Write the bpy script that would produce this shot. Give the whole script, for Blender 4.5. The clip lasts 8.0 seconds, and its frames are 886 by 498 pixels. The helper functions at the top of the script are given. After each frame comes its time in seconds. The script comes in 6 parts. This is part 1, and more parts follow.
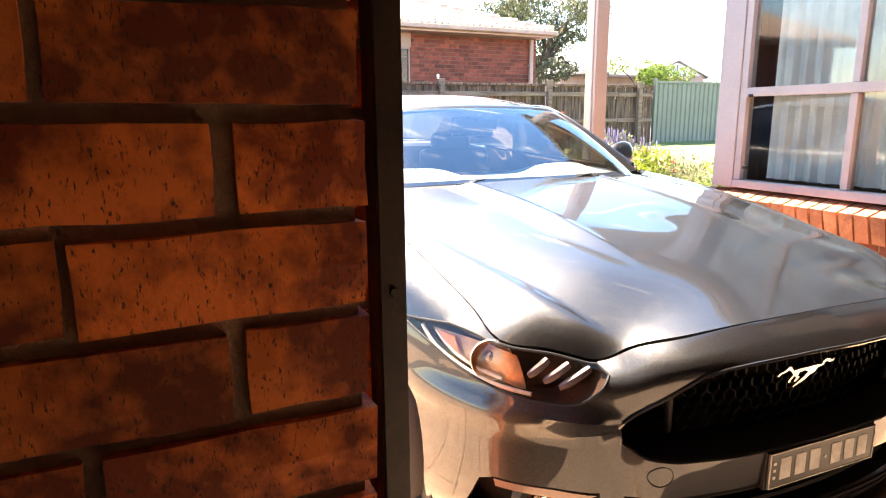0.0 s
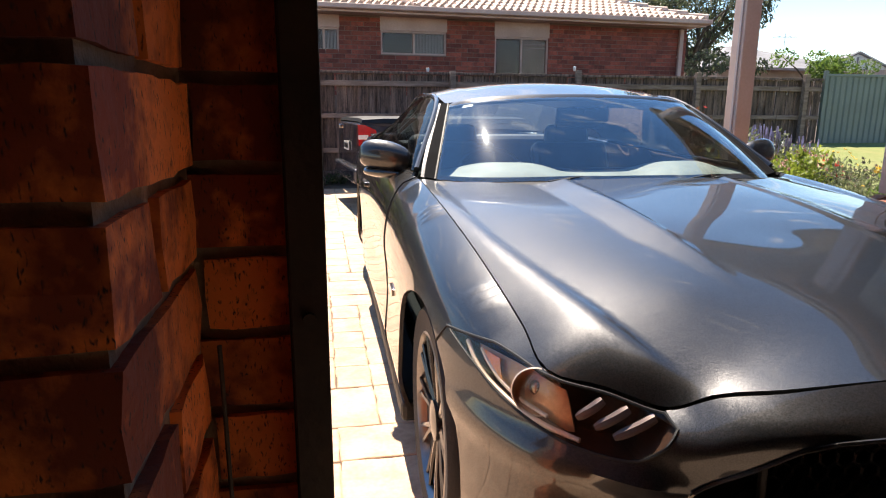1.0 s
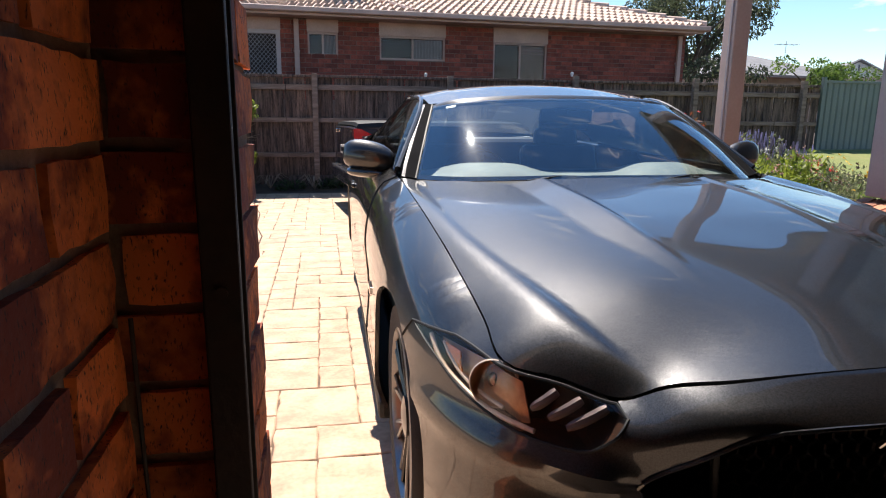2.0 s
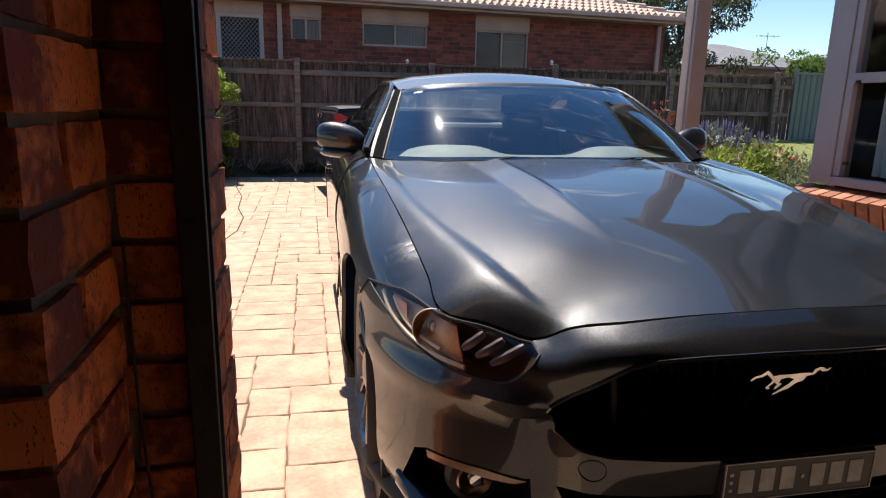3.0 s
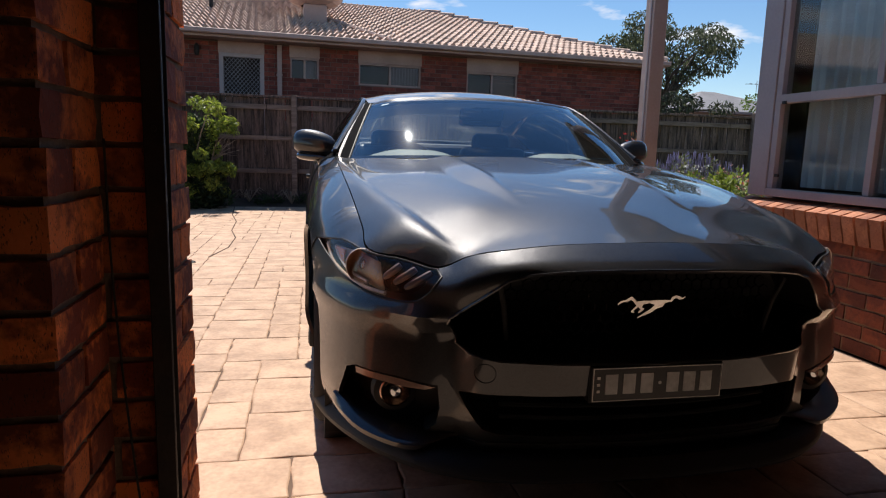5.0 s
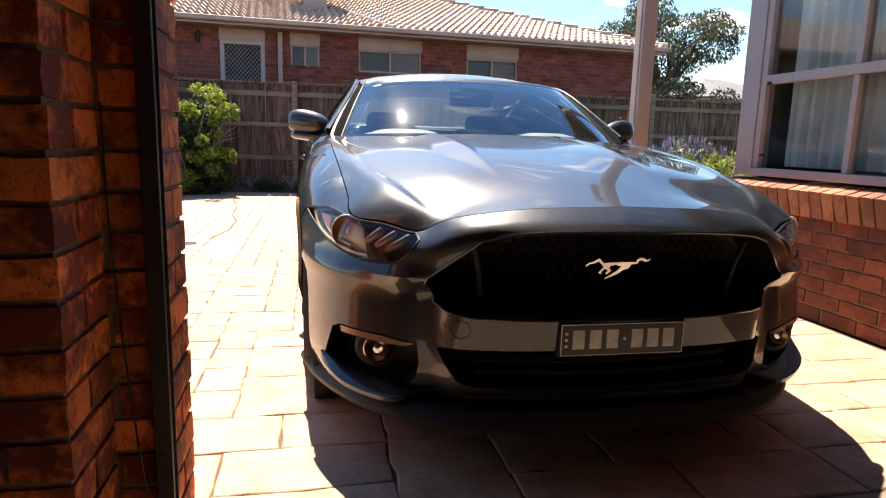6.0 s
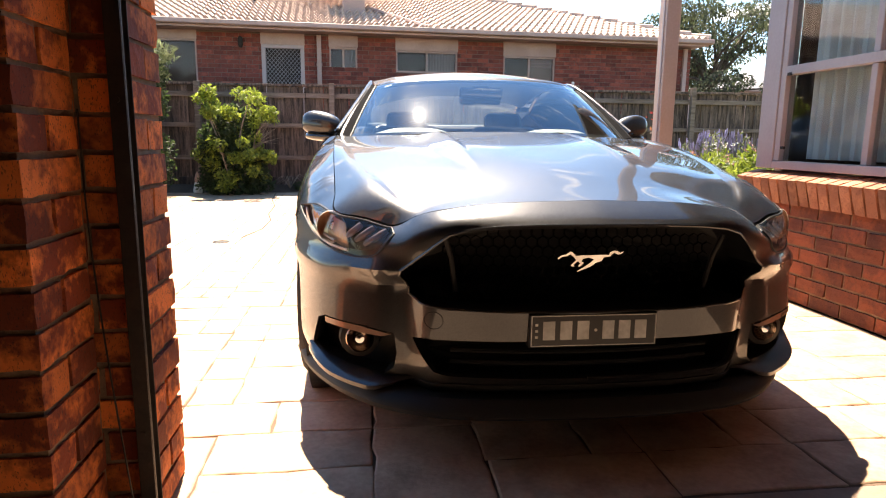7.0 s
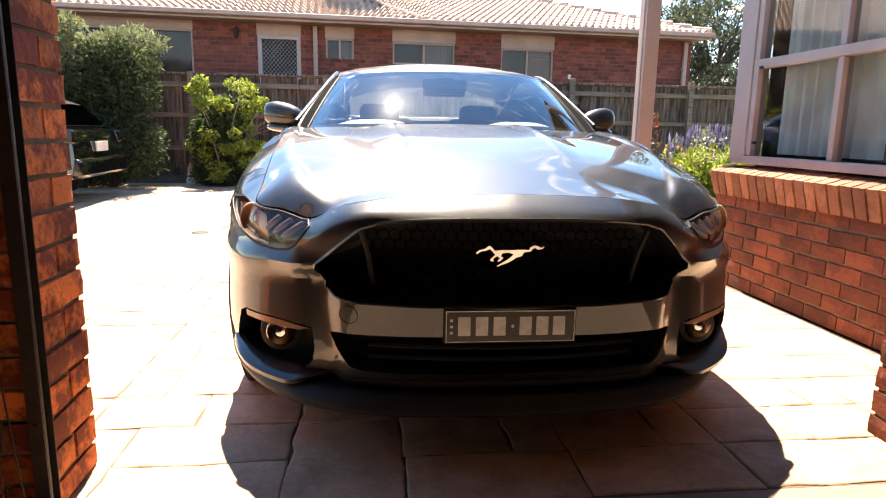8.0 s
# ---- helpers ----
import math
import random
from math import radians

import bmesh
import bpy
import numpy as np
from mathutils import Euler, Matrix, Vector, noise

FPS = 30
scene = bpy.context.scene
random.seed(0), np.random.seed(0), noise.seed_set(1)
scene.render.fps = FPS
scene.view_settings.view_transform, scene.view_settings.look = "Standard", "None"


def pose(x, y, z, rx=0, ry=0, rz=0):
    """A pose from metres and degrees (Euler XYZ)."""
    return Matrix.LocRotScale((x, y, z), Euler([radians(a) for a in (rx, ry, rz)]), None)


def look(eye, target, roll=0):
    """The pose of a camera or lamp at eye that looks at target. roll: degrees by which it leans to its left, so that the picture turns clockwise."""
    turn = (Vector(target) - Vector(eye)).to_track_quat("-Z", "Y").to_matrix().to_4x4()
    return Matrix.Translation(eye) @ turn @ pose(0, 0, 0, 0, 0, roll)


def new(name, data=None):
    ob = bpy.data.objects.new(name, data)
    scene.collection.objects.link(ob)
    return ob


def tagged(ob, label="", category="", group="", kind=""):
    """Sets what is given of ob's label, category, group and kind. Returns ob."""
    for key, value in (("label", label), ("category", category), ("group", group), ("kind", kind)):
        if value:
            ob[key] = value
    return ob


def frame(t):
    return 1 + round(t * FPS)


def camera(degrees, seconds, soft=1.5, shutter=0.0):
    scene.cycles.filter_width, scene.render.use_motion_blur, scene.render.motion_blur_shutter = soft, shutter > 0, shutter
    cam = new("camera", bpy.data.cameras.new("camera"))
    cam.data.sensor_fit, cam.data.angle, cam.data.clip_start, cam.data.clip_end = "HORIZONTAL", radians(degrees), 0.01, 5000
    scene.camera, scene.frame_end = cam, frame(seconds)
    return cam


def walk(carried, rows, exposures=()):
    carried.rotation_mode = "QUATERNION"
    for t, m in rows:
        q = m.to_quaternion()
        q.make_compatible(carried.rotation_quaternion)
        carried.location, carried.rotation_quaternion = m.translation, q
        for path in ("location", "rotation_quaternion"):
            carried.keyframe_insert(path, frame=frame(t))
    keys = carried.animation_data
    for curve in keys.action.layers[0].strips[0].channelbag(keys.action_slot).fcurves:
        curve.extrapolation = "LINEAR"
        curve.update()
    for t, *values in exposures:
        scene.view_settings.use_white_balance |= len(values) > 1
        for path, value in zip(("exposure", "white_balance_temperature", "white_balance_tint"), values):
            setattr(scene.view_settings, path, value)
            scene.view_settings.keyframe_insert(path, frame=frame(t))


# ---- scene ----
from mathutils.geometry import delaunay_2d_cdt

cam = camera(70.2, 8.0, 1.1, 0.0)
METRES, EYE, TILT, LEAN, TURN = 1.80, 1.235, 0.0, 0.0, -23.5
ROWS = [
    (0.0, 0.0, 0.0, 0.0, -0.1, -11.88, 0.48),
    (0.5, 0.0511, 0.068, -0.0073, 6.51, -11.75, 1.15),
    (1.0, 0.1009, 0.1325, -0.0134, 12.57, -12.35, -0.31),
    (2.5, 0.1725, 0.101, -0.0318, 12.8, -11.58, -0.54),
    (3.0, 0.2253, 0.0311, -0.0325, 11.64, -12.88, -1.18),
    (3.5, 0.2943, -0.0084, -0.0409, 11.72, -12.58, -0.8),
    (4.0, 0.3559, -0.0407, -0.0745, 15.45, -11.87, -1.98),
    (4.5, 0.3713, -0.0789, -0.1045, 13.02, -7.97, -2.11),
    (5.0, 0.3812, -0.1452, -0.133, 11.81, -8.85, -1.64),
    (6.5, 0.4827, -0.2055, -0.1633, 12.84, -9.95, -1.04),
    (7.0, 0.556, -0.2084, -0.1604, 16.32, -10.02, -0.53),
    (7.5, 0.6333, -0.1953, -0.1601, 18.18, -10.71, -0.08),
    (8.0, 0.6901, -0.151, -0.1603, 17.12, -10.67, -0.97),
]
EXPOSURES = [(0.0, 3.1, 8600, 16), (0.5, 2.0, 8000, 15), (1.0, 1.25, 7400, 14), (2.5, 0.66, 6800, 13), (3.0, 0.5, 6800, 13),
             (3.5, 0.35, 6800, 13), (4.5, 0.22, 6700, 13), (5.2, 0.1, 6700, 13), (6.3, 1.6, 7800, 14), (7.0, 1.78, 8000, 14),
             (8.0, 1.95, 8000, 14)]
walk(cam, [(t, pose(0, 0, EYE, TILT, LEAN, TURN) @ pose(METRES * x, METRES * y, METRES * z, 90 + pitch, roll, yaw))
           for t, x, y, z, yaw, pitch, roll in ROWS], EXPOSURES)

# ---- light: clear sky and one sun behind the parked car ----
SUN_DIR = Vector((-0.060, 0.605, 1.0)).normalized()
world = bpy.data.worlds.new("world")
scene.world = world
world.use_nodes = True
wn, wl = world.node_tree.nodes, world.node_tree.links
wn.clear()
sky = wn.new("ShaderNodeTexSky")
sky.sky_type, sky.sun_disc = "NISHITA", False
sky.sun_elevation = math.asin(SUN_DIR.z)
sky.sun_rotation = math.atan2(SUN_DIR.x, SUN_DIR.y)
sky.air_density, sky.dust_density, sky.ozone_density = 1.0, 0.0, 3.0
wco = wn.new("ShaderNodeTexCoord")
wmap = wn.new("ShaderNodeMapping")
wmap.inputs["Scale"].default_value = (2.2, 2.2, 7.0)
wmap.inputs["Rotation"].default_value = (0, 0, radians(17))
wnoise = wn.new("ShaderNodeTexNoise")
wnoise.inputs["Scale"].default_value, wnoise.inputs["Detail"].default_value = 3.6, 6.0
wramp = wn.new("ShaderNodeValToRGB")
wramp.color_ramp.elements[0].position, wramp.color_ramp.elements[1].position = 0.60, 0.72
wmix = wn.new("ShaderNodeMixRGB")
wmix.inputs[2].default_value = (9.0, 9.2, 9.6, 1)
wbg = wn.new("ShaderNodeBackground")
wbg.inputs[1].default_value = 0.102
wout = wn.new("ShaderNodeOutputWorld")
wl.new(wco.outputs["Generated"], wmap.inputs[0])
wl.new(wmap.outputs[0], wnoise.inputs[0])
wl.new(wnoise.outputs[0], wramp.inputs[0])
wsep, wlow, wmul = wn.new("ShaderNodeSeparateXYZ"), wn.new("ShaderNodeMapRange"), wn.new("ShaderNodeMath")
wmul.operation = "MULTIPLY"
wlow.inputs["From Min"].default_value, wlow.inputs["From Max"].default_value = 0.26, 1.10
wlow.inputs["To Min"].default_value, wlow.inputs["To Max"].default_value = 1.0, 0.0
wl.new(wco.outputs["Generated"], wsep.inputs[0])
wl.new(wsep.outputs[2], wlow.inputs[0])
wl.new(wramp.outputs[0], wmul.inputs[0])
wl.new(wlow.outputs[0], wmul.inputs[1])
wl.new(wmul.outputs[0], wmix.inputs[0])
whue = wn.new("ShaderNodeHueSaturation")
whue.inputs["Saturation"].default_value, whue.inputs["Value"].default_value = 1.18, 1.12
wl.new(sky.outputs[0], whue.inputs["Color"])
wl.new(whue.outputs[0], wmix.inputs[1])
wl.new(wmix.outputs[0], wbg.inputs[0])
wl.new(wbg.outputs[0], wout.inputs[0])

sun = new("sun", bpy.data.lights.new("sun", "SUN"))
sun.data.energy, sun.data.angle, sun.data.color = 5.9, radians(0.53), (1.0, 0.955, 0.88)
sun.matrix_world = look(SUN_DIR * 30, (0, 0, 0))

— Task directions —
Repeat exactly and only the lines from the start of the data above through the line that holds "return Matrix.Translation(eye) @", inclusive. Pictures do not belong in the copy.

— Solution —
Write the bpy script that would produce this shot. Give the whole script, for Blender 4.5. The clip lasts 8.0 seconds, and its frames are 886 by 498 pixels. The helper functions at the top of the script are given. After each frame comes its time in seconds. The script comes in 6 parts. This is part 1, and more parts follow.
0.0 s
1.0 s
2.0 s
3.0 s
5.0 s
6.0 s
7.0 s
8.0 s
# ---- helpers ----
import math
import random
from math import radians

import bmesh
import bpy
import numpy as np
from mathutils import Euler, Matrix, Vector, noise

FPS = 30
scene = bpy.context.scene
random.seed(0), np.random.seed(0), noise.seed_set(1)
scene.render.fps = FPS
scene.view_settings.view_transform, scene.view_settings.look = "Standard", "None"


def pose(x, y, z, rx=0, ry=0, rz=0):
    """A pose from metres and degrees (Euler XYZ)."""
    return Matrix.LocRotScale((x, y, z), Euler([radians(a) for a in (rx, ry, rz)]), None)


def look(eye, target, roll=0):
    """The pose of a camera or lamp at eye that looks at target. roll: degrees by which it leans to its left, so that the picture turns clockwise."""
    turn = (Vector(target) - Vector(eye)).to_track_quat("-Z", "Y").to_matrix().to_4x4()
    return Matrix.Translation(eye) @ turn @ pose(0, 0, 0, 0, 0, roll)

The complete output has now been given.